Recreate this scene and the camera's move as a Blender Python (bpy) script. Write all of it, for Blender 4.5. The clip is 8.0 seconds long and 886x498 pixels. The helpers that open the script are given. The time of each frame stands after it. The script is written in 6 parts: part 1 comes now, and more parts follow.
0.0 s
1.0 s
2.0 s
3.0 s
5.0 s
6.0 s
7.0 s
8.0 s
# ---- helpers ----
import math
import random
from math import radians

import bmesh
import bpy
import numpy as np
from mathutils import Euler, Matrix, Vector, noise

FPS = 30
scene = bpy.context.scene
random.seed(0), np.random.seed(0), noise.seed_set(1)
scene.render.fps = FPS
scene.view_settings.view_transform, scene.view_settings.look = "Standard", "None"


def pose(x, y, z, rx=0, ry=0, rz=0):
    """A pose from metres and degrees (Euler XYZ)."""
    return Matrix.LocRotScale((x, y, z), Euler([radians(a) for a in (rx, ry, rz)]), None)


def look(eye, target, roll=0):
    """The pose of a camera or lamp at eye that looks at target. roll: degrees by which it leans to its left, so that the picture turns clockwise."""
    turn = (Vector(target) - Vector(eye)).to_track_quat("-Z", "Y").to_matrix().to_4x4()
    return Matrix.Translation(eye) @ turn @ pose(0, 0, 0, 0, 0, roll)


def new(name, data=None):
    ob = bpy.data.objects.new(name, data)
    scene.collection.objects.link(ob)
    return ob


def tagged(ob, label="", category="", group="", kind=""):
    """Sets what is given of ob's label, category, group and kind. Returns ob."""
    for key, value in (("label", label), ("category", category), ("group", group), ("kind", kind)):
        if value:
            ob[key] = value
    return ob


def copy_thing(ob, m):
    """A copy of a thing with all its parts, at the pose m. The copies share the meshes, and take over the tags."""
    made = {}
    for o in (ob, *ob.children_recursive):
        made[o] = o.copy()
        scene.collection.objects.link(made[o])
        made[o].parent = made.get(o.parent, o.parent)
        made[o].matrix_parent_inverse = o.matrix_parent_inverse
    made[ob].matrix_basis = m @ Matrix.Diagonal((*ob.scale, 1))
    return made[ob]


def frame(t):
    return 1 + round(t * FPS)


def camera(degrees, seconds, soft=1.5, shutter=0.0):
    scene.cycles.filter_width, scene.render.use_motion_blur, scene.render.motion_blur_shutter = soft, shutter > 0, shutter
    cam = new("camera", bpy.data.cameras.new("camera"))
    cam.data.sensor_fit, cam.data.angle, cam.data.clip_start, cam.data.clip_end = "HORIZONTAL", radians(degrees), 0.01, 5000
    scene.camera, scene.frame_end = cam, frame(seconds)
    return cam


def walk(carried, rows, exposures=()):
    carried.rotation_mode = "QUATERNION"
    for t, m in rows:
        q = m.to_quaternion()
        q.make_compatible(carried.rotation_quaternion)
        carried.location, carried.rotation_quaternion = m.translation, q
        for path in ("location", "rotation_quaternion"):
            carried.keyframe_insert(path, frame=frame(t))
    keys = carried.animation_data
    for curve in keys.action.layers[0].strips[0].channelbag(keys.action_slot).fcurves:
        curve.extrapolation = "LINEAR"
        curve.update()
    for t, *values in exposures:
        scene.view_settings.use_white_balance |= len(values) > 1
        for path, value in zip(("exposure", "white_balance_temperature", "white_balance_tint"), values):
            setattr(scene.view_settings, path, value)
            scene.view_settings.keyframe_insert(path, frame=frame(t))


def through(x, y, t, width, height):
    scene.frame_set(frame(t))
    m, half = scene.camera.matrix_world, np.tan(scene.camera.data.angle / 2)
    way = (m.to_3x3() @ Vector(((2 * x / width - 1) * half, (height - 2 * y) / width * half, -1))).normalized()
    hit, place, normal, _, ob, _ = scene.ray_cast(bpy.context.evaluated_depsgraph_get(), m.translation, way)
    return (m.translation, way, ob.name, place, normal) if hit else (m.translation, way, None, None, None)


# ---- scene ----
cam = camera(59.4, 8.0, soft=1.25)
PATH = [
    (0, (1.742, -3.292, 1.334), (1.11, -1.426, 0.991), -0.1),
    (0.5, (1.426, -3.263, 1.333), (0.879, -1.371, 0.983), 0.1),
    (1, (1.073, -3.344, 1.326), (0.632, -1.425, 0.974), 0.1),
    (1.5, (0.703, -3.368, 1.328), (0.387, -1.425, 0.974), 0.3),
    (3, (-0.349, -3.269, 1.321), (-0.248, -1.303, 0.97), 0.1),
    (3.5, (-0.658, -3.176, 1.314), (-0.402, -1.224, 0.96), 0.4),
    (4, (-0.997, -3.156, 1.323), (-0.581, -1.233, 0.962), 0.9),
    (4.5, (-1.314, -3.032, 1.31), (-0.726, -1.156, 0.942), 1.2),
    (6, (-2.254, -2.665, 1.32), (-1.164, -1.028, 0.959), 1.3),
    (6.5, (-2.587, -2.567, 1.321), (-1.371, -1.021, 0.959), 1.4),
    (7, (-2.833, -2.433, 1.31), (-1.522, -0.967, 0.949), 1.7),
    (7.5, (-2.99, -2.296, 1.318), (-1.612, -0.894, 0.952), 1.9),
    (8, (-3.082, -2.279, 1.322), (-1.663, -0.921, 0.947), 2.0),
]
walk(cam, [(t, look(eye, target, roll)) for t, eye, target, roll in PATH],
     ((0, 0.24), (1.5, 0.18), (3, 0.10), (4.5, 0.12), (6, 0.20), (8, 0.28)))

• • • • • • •

Objective: Pick out every line above that holds the word "Euler" and copy it.

Completed task:
from mathutils import Euler, Matrix, Vector, noise
    """A pose from metres and degrees (Euler XYZ)."""
    return Matrix.LocRotScale((x, y, z), Euler([radians(a) for a in (rx, ry, rz)]), None)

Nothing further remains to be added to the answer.